Ne zaman canım sıkkın olsa kendimi nehir kenarına atıyorum. Hem suyun varlığı, hem de South Bank'in canlılığı bana kendimi biraz da olsa iyi hissettiriyor. London Eye'ın altındaki bankların birine oturup Big Ben'in fotoğraflarını çeken, sokak sanatçılarını izleyen, sinemaya ya da işine gücüne koşuşturan insanları izlemek, bana içime dert olan şeylerin geçeceğini hatırlatıyor. "Yakında her şey yoluna girecek, ben de bu insanlar gibi iş çıkışı bir şeyler içmeye buraya gelecek ya da başka bir şehrin turistik yerlerinde sevgilimle fotoğraf çektiriyor olacağım" gibi hayallere kapılıyorum.

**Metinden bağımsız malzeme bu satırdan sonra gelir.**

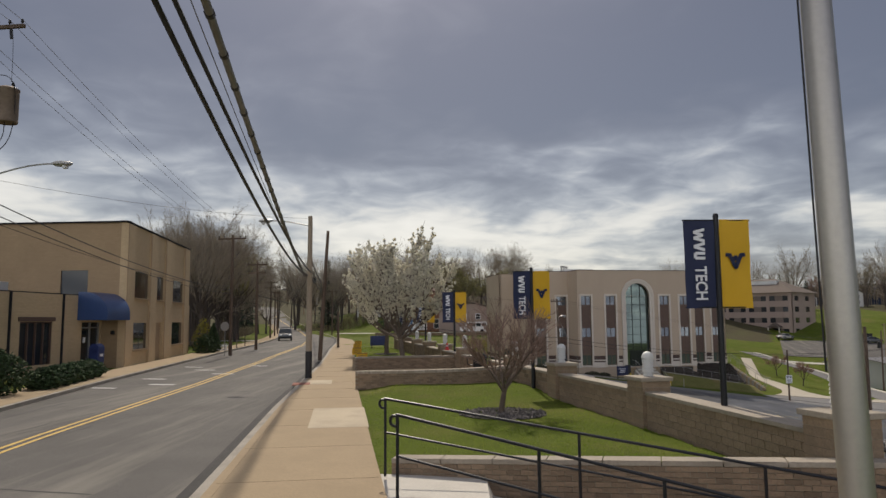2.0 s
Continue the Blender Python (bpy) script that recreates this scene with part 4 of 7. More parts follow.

Türkiye'den döndüğümden beri hem aylardır iş arayıp bulamama, hem yine ailemden ayrı kalma, hem de D'nin artık olmaması sebepli bir türlü geçmez bir iç sıkıntısı içindeyim. Her gün Starbucks'tan filtre kahvemi alıp South Bank'teki banklara gidiyor, hayatımı gözden geçiriyor, bazen saatlerce düşünüyor ve çevremdeki turistlerin mutluluğunun birazının bana bulaşmasını diliyorum. Dün yine her zamanki gibi bunu yaparken oturduğum bankta "Everybody needs a place to think" yazdığını fark ettim. Tam da düşünmek için oturduğum bir bankta bu yazıyı görmek beni gülümsetti.
Lütfen, lütfen, lütfen, en kısa zamanda yeniden huzur sahibi olmak istiyorum.